Motorola's Tricky Reality Devices Unit Split Faces Cash Crunch, Lack of New Chief By SARA SILVER June 16, 2008
Motorola Inc. and its mobile-devices division have amicably agreed to separate. But working out the financial details may be tough.
As the telecom-equipment maker gets down to the nitty-gritty of spinning off its cellular-telephone business, an unpleasant reality is emerging. The mobile-devices division is losing so much money that breaking in two could put one or other of the newly independent firms in the poorhouse.
Motorola also is running into roadblocks over hiring someone to run the division, which has lacked a CEO since February 2007. The favored candidate -- Hewlett-Packard Co.'s Todd Bradley -- has withdrawn, people familiar with the situation say. Motorola declined to comment.
A big issue for any new hire is cash. The cyclical nature of the technology business requires companies to maintain higher cash balances than is common for other companies. Assuming Motorola can stem the mobile-devices division's losses -- totaling $1.6 billion since the end of 2006 -- the beleaguered business will need about $4 billion to support itself for two years as an independent company, credit analysts estimate.
That is roughly half of what Motorola's cash balance is expected to be at the end of this year. Acquisitions and buybacks helped cut the company's once-considerable cash pile by half, to $7.7 billion at the end of March from $15.6 billion at the end of 2006. Debt, by comparison, was $4.2 billion, slightly less than at the end of 2006.
Taking out $4 billion would mean that what is left of Motorola -- the enterprise-and-mobility group, which makes cable-TV set-top boxes, walkie-talkies and handheld scanners -- would likely be left with most of the debt and the rest of the cash.
Motorola's credit rating likely would be downgraded to "junk," analysts said. That would increase its cost of borrowing, or pressure the company to sell another division to raise cash.
This bleak scenario emerges even though the enterprise-and-mobility group generates hundreds of millions of dollars in free cash flow. But its profitability may be hurt by the breakup. The group shares factories, information systems and procurement with mobile devices. People familiar with the situation say that separating these elements could take months and cost as much as $750 million.

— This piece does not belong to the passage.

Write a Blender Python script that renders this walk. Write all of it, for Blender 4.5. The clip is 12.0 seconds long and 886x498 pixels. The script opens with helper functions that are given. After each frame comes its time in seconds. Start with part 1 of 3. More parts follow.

And mobile devices once supported two-thirds of corporate overhead, so the deal will require slashing costs elsewhere.
Of course, the mobile-devices unit could try to find new funding. Options include a private-equity infusion, a strategic partner or issuing convertible shares.
One person who isn't likely to put in cash is billionaire Carl Icahn, who already is down about $600 million on his $2 billion-plus investment in Motorola. At this point, it is hard to see how the veteran investor -- or just about anyone else -- can turn Motorola into a winner.